BOSTON — It wasn’t the desired outcome but maybe – just maybe – a 3-2 overtime loss to a more hungry Blues team is just what this Bruins team needs.
Yes, the Bruins entered Game 2 Wednesday night on a roll, winners of eight straight in the postseason since falling down 2-1 to Columbus in the Eastern semifinal series. The Bruins overpowered, outhit and outclassed the Blues in a 4-2 win in Game 1, in a contest that shouldn’t have been that close.
And the Bruins had that same sense when they went up 1-0 just 4:44 into Wednesday’s game on a Charlie Coyle power play goal. They had it again when Joakim Nordstrom beat Jordan Binnington in front of the net just 40 seconds after the Blues had tied it. So the Bruins – again – were just toying with St. Louis it appeared.
But on the ice, there was a much different vibe. The Blues were hanging tough and outworking the Bruins for scoring opportunities. And they were getting them. Sure enough, when Brad Marchand turned over the puck at the blue line and Vladimir Tarasenko got behind Zdeno Chara, he had not one, not two but three chances to put it behind Tuukka Rask and finally did, tying the game again 2-2.

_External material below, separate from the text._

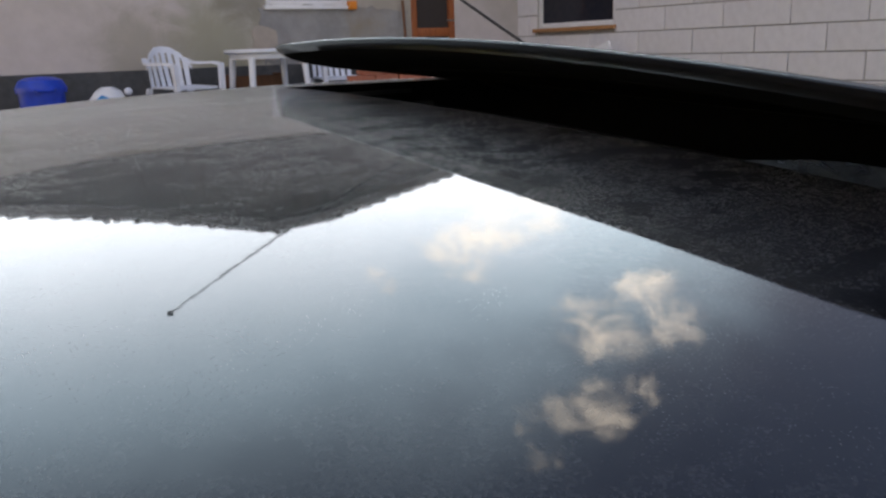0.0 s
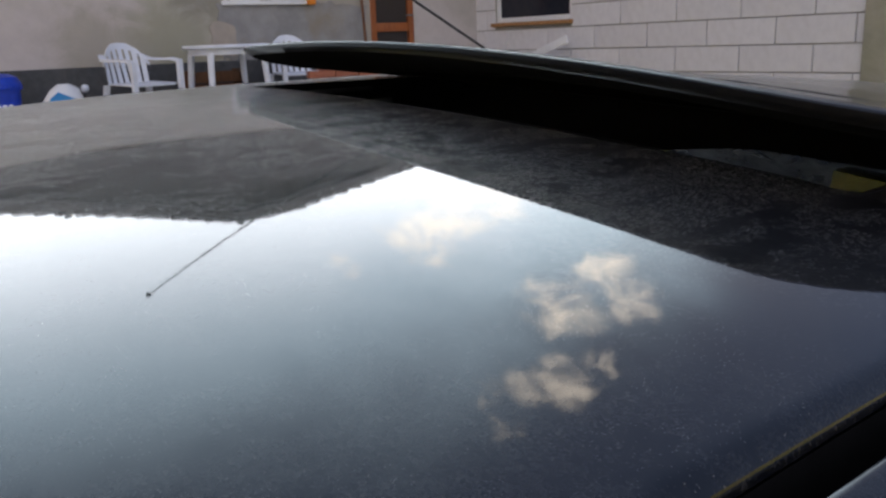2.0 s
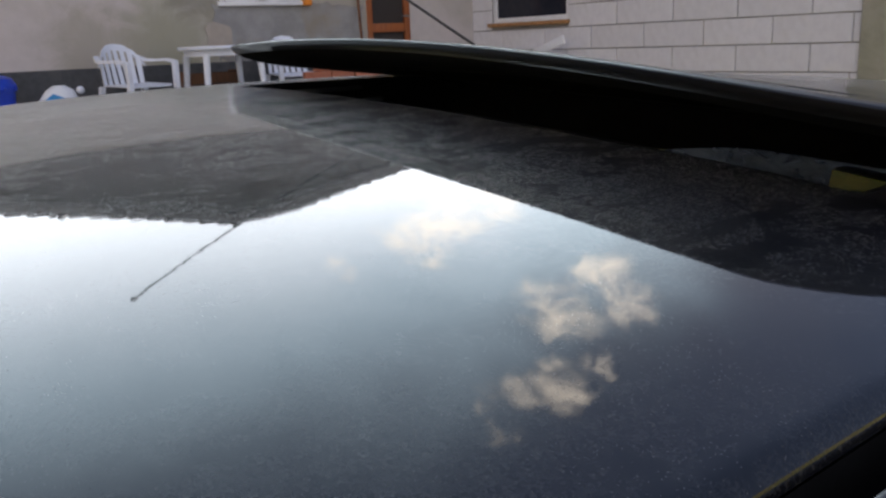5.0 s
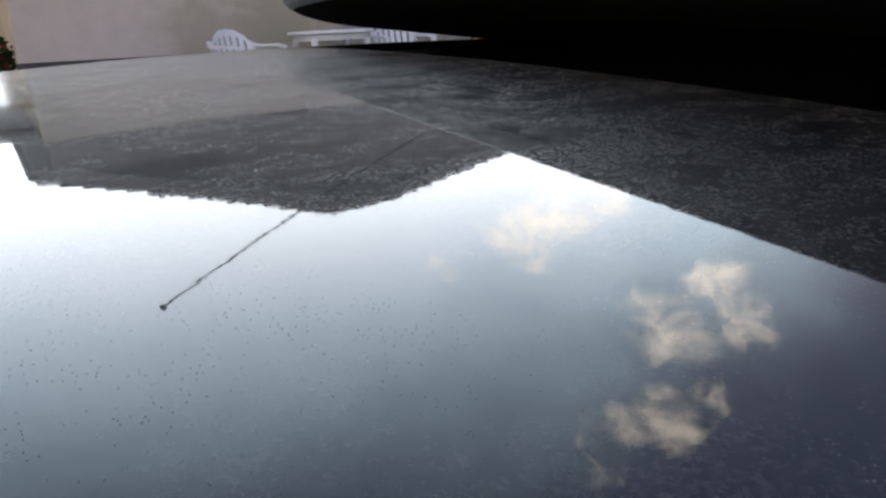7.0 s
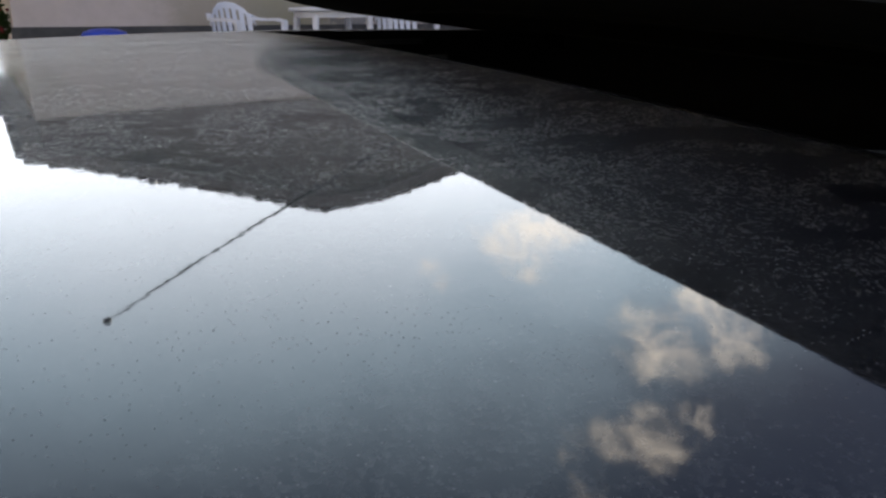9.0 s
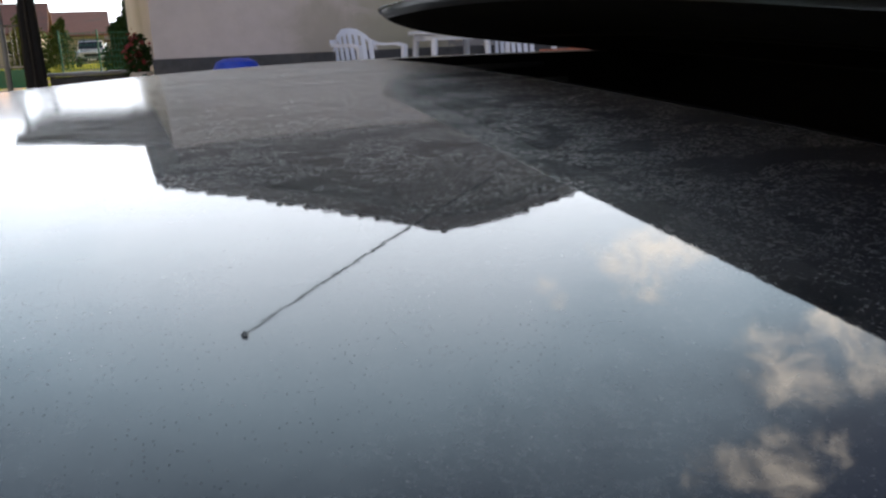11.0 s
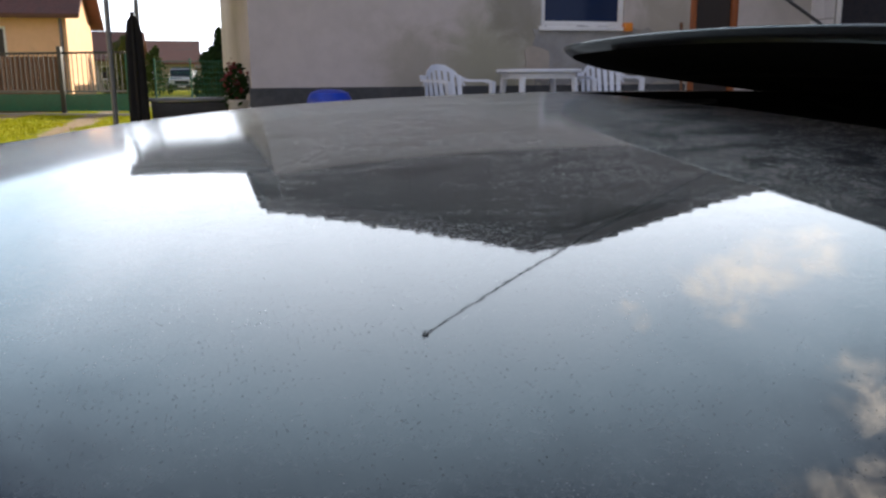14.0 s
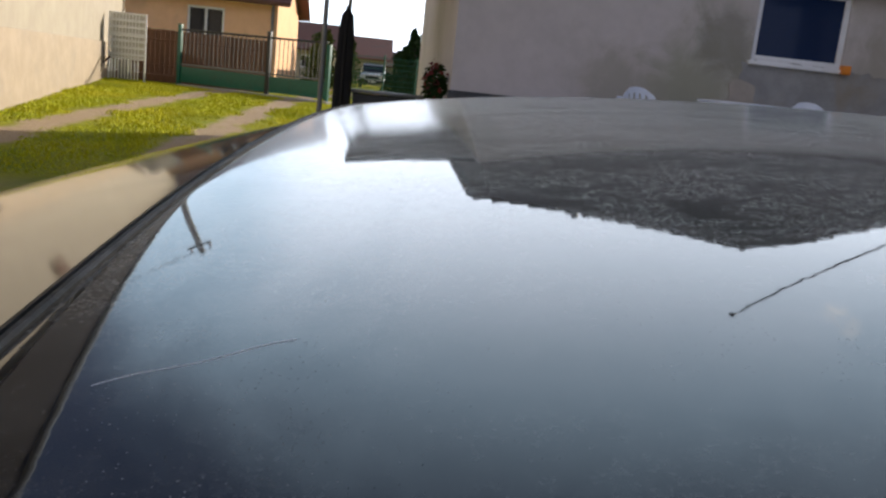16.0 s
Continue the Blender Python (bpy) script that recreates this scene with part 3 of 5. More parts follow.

“Yeah crazy game in the first,” Rask told me. “It was looking like it was going to be one of those 5-4 games or whatever. Lucky for a goalie, it wasn’t. But yeah it was crazy. It kind of was not really playoff style I guess. It was back and forth and not a lot of chances, so it was crazy.”
“Yeah, we need to be better,” Marchand admitted. “Personally, I wasn’t good the last two games so we can’t be playing like that.”
Indeed, the Marchand line is a minus-7 over the first two games against St. Louis. The Bruins got away with that against Toronto – and to a lesser degree – Columbus. But Marchand, Pastrnak and Bergeron need to produce like a first line or the Blues could turn this series on its head in St. Louis.
Marchand knows he can’t be drop-passing pucks blindly into his own blue line like he did in the first period. Mike Milbury on NBC called the repeated mistakes Marchand made the kind of mistakes “you see from a rookie.”
“Taking care of little details. I think that’s the biggest thing. It will come. That’s how it is,” Marchand added. “I think that we can control the mistakes that are being made. But that’s hockey.”
From that point the Blues were the better team. Certainly, losing puck-moving defenseman Matt Gryzelcyk to an apparent concussion on a nasty check into the glass by Oskar Sundqvist didn’t help with three minutes left in the first. Grzelcyk was taken to a hospital for tests and did not return.
The Bruins simply did not have enough in the tank to overcome that loss and a hungry Blues team eager to snap the franchise’s 13-game Cup Final losing skid and win for the first time ever in a Final series.
“We knew scoring a goal in the first period wasn’t going to deter them,” Torey Krug told me. “They were the much better team tonight. The lesson to be learned is take advantage of the opportunity you have in front of you, know what kind of team they are and we know that going forward.”
That attitude carried over to overtime, when the Bruins failed on their five golden opportunities in the third period to score and put the game away. Brayden Schenn took a slashing penalty with 6:38 left in the third. The Bruins got one shot on goal while the Blues got two. That, more than anything, was a sign of things to come. The Bruins had great chances from Patrice Bergeron, Brad Marchand (twice) and David Pastrnak between the circles with 40 seconds left. Jordan Binnington suddenly turned into Patrick Roy and saved everything.
The Bruins tank was on empty and the overtime intermission did little to fill it. The Blues came out pressing the short-handed Bruins and eventually had to take a penalty in their own zone because they couldn’t gain possession to clear the puck. The writing was on the ice. And when Carl Gunnarsson teed up a slapper from the right point 3:51 into overtime, Rask never saw it and the Blues had their much needed road win in the Cup series.
“Missed opportunity,” Bruins coach Bruce Cassidy said. “They’re playing to win too, right. They lost the first game. They were desperate. I shouldn’t say they were desperate. They’re not desperate. They seemed to play with more urgency tonight than they did Game 1. What they did was I thought they were on top of us, tighter than they did the first game. They didn’t allow us to get the space. As a result, we didn’t seem to win as many races as we did Game 1 to pucks.”
The lesson from Wednesday night is understanding that this Blues team isn’t going into summer without a fight.